Examples of justified land reform include:
The existing land restitution programme, which is about restoring land or offering compensation to those previous owners of land who were unjustly, with or without compensation, deprived of their land;
Mutual goodwill between members of the public, exemplified in the testimonies of farmers of different race groups at the agricultural conference at Bela-Bela in August this year, about how they were working together and helping each other of own accord;
Free market land reform, which simply means the buying and selling of land across race groups and communities, and which has been happening extensively with both urban and agricultural land;
Formalising and providing title deeds for property owned in all but name, mostly by black people in townships and informal settlements; and
The privatisation of state land.
Consequences if the Committee recommends in favour of confiscation
There is an emerging consensus among local and international commentators that the similarities between South Africa and Zimbabwe are steadily becoming more than the differences.
Thankfully, there still are many dissimilarities, but should this Committee recommend a change to the constitutional text to allow for confiscation, it will facilitate this consolidation of local and international consensus among commentators, business people and concerned citizens: South Africa is on the road to Zimbabwe. Not there yet but committed to repeating the same mistakes.
In this case it will be incumbent upon all constitutionally-minded people to put their full effort, as never before, behind the restoration of constitutionalism and in opposition to those who undermine constitutionalism. While ethically and morally necessary, it will lead to great tension between the various communities in South Africa, because the actions in defence of constitutionalism will be made suspect and attacked in racial terms. As a business organisation, Sakeliga will act to play the greatest role it possibly can to restore the foundations to order and prosperity in the country, as well as harmonious relationships between different communities.
Conclusion
Sakeliga submits that the Constitution cannot be amended to facilitate confiscation as contemplated and remain a true constitution. It will lose its legitimacy in so far as it is so amended and will regain that only after such an amendment is undone.

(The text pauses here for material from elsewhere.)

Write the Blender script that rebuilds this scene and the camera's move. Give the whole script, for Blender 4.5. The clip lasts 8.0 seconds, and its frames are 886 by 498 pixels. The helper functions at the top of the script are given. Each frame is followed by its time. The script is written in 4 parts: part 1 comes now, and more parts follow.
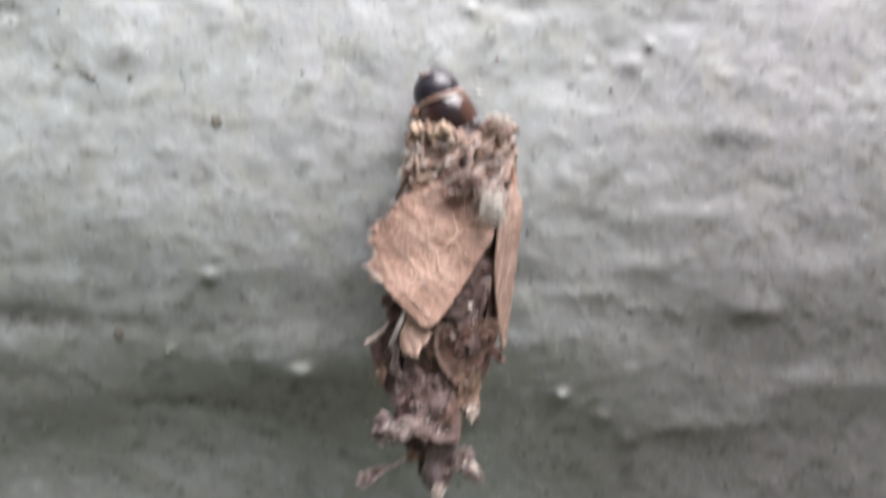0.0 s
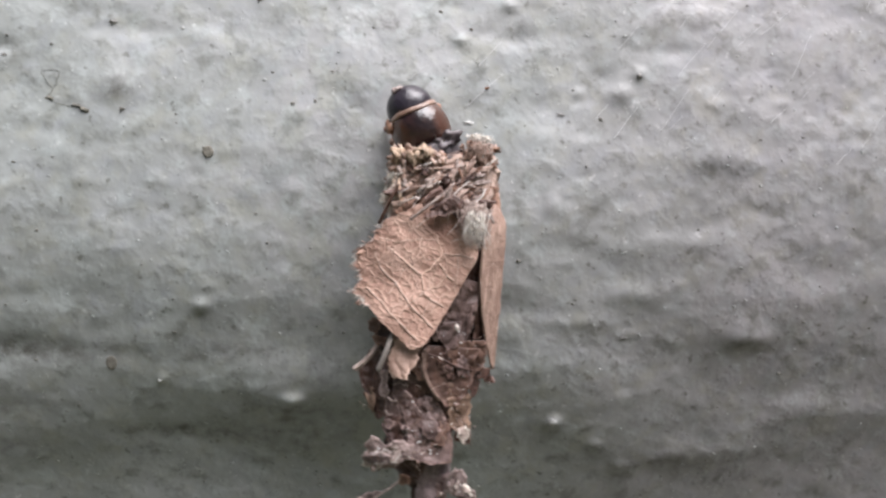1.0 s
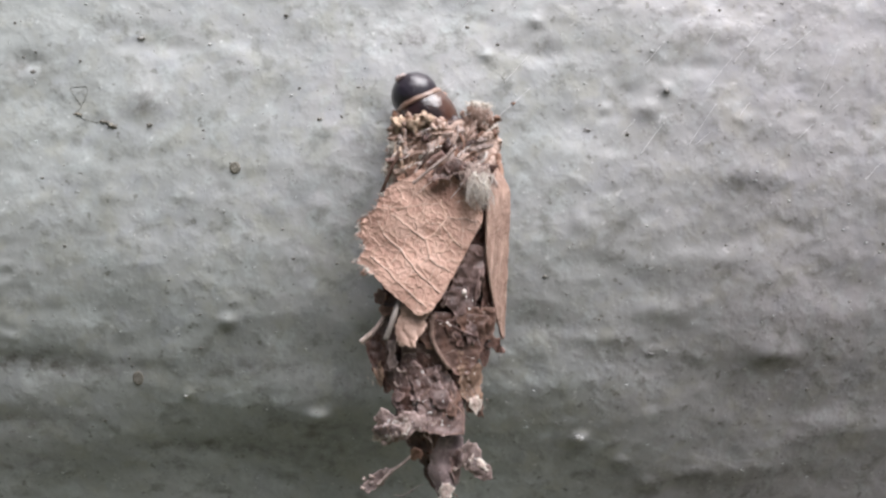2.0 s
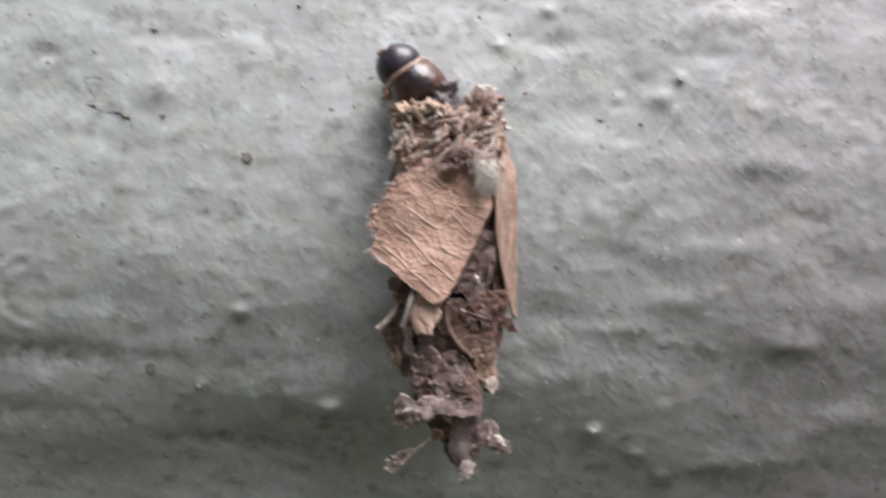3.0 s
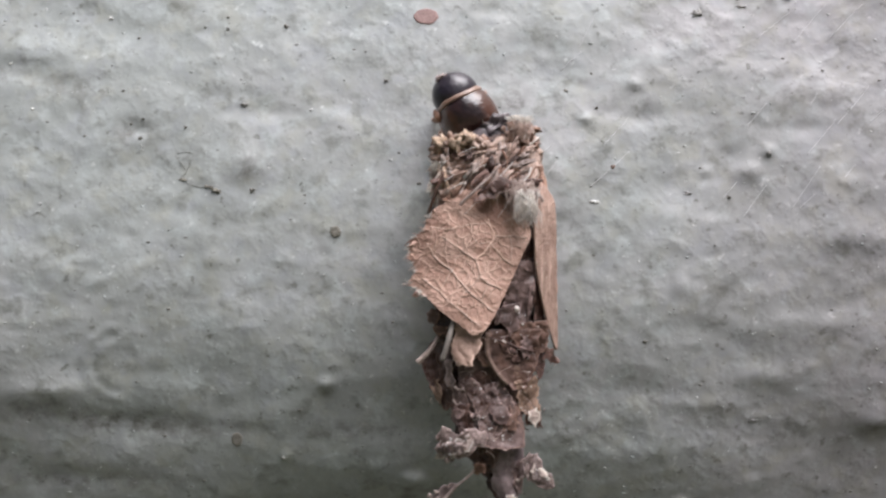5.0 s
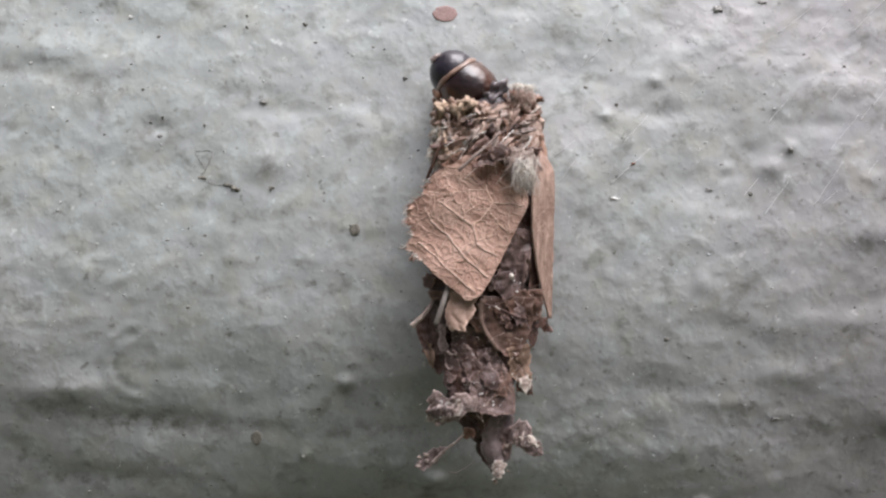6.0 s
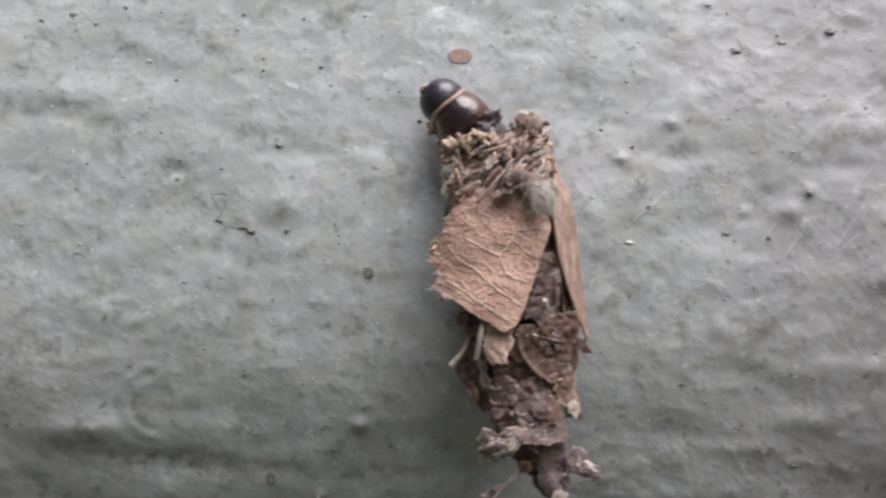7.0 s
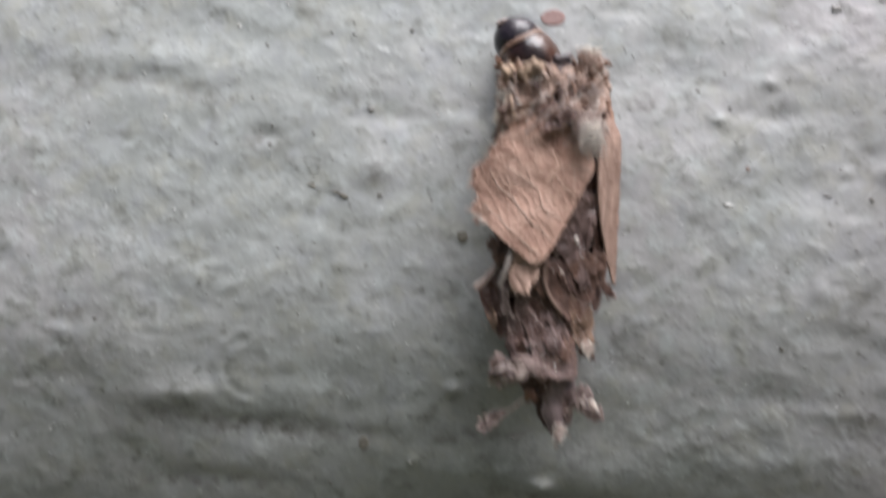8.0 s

I should point out that there are those who argue that the current constitutional text needs no amendment and can simply be interpreted to allow for confiscation. Our argument still holds: such a de facto amendment, even if it were eventually to be endorsed by the South African Constitutional Court, would jeopardise the constitutionality of the South African state just as much as a de jure introduction of confiscation. I hesitate to say, but should this Committee insist on recommending an amendment to the constitution, then perhaps it should take this form: that any current ambiguity in section 25 of the Constitution about property rights be rectified to make it explicit that confiscations are unacceptable.
Sakeliga realises the difficult position this Committee is in: fundamentally, it must make a recommendation on whether the Constitution should maintain its constitutional character, or whether it should lose it. Whether South Africa should have a constitutional order, or not.
Without a constitutional order the market economy cannot exist, and without a market economy there is no prospect for South Africa as place where people can thrive. As Röpke elaborated: “The real role of property cannot be understood unless we see it as one of the most important examples of something of much wider significance.”
That much wider significance – the constitutionality of our social order itself – is what is at stake in this matter.